Monday, October 31, 2011

The feeling in the streets

Going to see Dracula at the Dock Street Theatre and then walking back through the darkened, gaslit streets kind of gives a flavour to Charleston.


I was more impressed, however, by the fact that the first play produced here, at America's oldest theatre, was George Farquhar's The Recruiting Officer. I read this on a sign further up Church Street the next day.


It says here (second paragraph) that one of the earliest occupants of this house had written the prologue for that Dock Street Theatre production.

Coincidentally, The Recruiting Officer was the first play produced (by a cast of convicts and guards) at Sydney Cove in 1789. How interesting that this play, a satire on authority, was such a favourite in both early colonies.
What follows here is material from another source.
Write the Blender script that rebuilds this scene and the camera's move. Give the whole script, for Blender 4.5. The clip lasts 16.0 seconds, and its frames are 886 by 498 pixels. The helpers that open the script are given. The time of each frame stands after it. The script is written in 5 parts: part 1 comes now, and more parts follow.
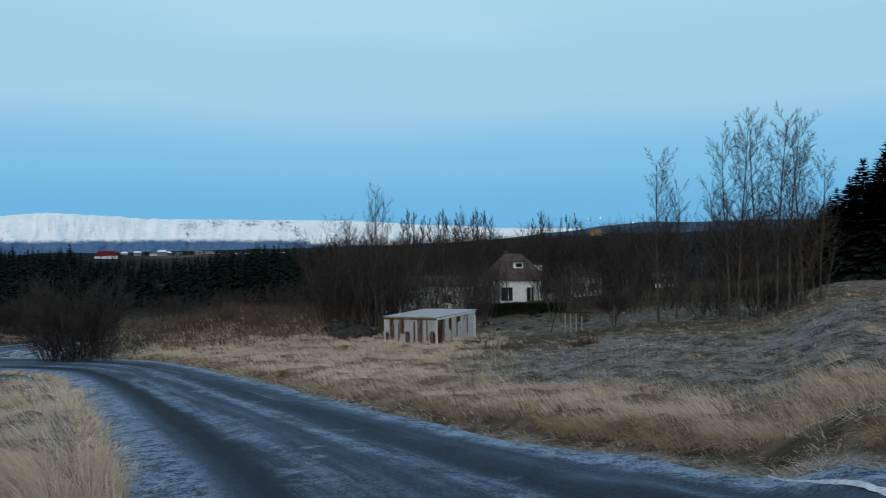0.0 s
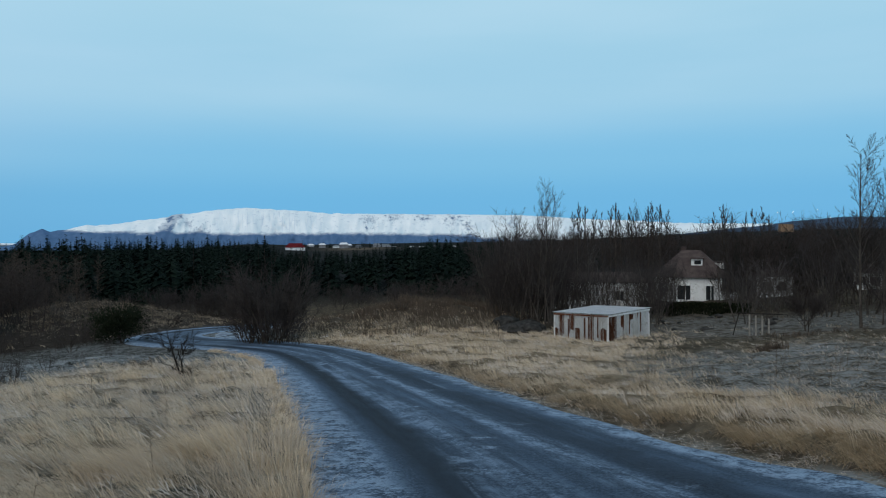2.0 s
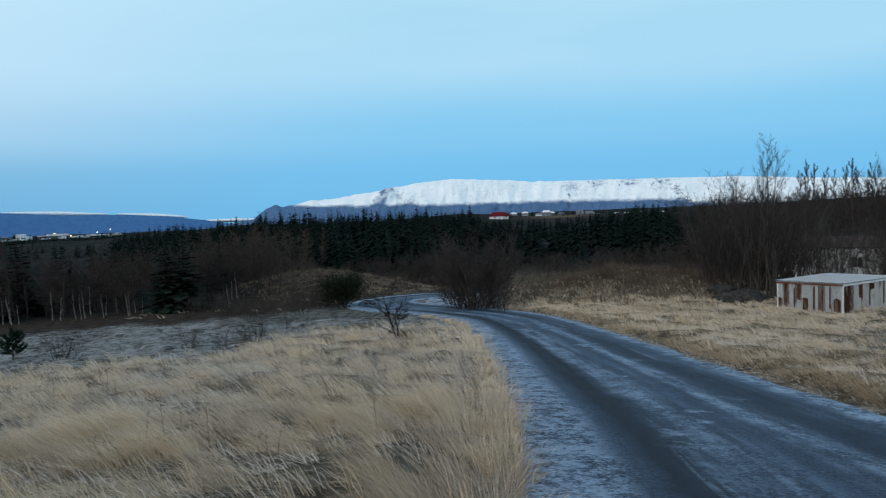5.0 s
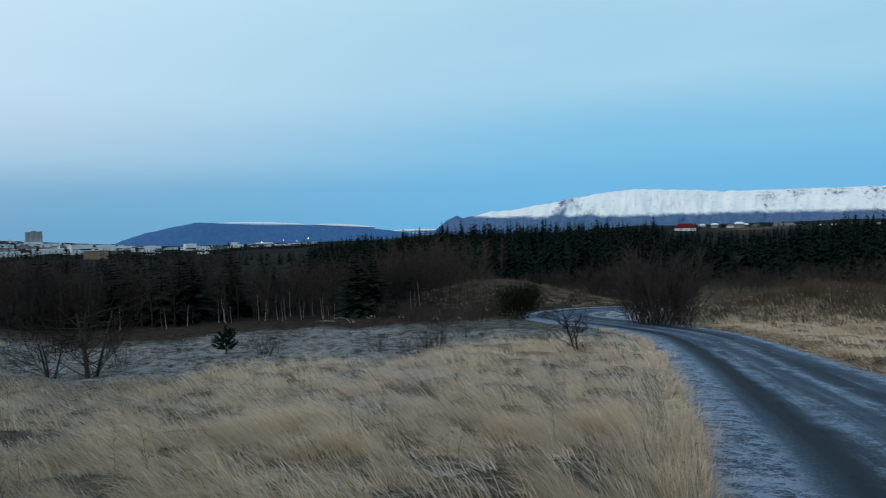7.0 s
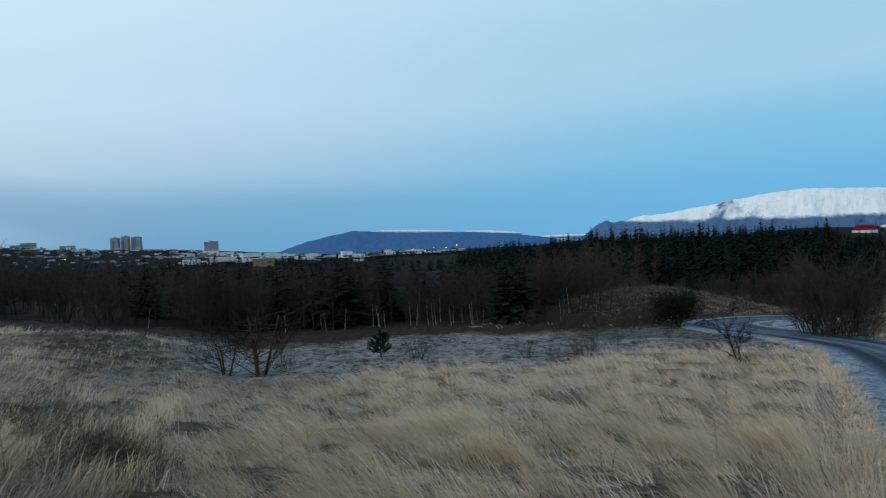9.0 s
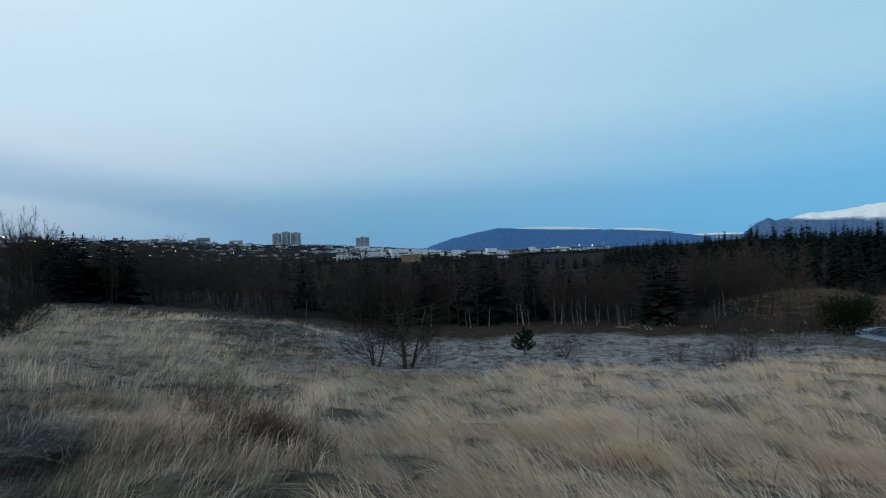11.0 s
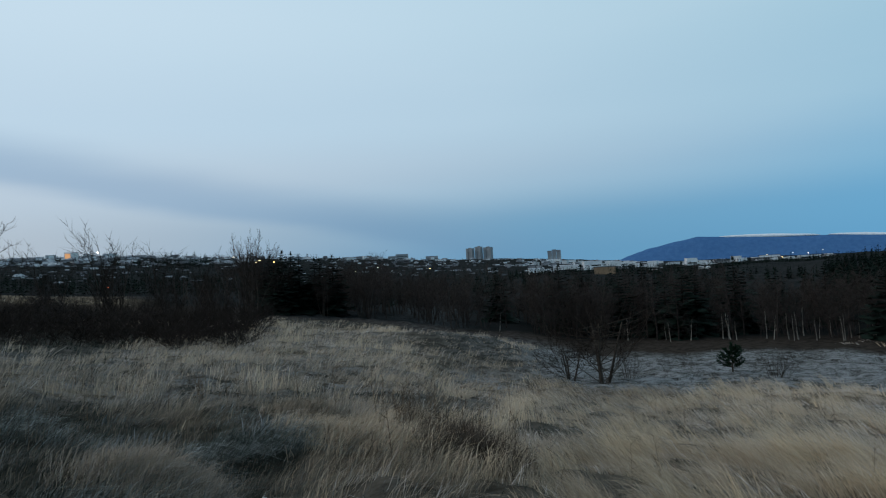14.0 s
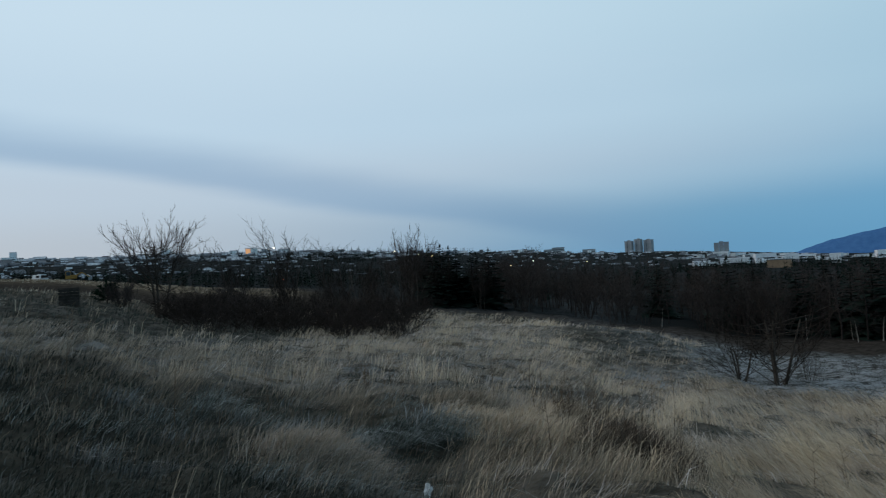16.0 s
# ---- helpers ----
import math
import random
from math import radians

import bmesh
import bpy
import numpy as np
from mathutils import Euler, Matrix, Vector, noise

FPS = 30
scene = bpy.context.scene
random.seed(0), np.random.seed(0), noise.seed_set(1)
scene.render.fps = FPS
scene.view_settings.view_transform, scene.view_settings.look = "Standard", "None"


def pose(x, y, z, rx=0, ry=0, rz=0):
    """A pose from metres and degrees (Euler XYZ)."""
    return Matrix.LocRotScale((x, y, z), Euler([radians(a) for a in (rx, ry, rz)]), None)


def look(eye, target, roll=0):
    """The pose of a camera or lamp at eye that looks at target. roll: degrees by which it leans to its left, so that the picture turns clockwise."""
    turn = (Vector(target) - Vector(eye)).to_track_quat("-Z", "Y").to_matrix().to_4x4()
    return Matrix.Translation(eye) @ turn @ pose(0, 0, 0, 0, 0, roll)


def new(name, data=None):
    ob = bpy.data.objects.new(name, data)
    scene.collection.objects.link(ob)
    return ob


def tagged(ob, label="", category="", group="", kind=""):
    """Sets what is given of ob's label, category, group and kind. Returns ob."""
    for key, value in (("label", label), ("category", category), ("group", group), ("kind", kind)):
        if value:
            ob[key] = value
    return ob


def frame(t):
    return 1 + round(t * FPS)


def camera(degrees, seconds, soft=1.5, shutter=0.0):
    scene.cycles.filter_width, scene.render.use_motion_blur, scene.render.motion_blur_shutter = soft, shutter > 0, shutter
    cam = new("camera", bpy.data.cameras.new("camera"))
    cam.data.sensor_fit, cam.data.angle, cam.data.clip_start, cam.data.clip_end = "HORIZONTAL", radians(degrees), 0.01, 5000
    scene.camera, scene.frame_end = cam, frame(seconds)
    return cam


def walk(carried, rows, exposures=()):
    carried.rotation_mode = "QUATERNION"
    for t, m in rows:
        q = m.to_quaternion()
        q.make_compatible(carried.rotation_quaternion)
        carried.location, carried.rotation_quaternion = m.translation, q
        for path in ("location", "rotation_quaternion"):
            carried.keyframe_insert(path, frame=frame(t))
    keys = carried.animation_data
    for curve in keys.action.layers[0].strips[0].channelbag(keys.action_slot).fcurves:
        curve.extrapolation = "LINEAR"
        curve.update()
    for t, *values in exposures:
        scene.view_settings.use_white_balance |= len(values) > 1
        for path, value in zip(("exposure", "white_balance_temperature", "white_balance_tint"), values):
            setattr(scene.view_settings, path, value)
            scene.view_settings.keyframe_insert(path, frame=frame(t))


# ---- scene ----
# ---- camera: turns on the spot at the road's edge ----
cam = camera(63.95, 16.0, soft=1.1, shutter=0.3)


def eye(tilt, lean, yaw):
    a = math.radians(yaw)
    return pose(-0.12 * math.sin(a), 0.12 * math.cos(a), 1.65, tilt, lean, yaw)


PATH = [
    (0.0, eye(89.46, 0.79, 0.00)), (0.5, eye(89.44, 0.43, 3.83)), (1.0, eye(89.39, 0.21, 7.55)), (1.5, eye(89.26, 0.36, 10.98)),
    (2.0, eye(89.15, 0.33, 13.64)), (2.5, eye(89.07, 0.20, 14.94)), (3.0, eye(88.72, -0.09, 17.14)), (3.5, eye(88.33, 0.00, 18.91)),
    (4.0, eye(87.78, 0.65, 22.47)), (6.5, eye(87.47, 2.04, 40.60)), (7.0, eye(88.19, 1.67, 44.23)), (7.5, eye(88.27, 1.67, 46.81)),
    (8.0, eye(88.62, 1.94, 49.67)), (8.5, eye(89.00, 2.12, 53.00)), (9.0, eye(89.11, 2.40, 56.11)), (11.5, eye(89.48, 2.12, 70.49)),
    (12.0, eye(89.71, 2.49, 73.18)), (12.5, eye(90.01, 2.65, 75.99)), (13.0, eye(90.77, 2.75, 78.96)), (13.5, eye(91.06, 3.04, 80.91)),
    (14.0, eye(91.08, 3.23, 83.13)), (14.5, eye(91.32, 3.39, 85.56)), (15.0, eye(91.46, 3.33, 88.46)), (15.5, eye(91.65, 3.33, 92.20)),
    (16.0, eye(91.28, 3.39, 95.67)),
]
walk(cam, PATH, exposures=[(0, 0.0), (3, 0.0), (4, 0.14), (6.5, 0.2), (7, 0.03), (9, 0.0), (12.5, -0.12), (14.5, -0.25), (16, -0.25)])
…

Does it say something about our common attitudes to authority? In both countries I think people would agree we have a common disrespect for power. But the circumstances suggest subtle differences too. Australia's production took place in the context of a penal colony, arguably a precarious situation for those in charge. Yet the governor, Capt. Phillip, was comfortable enough to let it take place. And to this day, Australia's leaders tolerate a very knockabout sort of, well, 'knocking'. Perhaps while Americans fear government (you get the impression sometimes that tyranny is only a president away; despotism always a possiblity; gotta keep a hold on our guns), Australians have a rougher, more familial disrespect for their leaders. Australian politicians will never be tyrants; but they'll always be 'slackarses who don't do what we pay 'em to do'.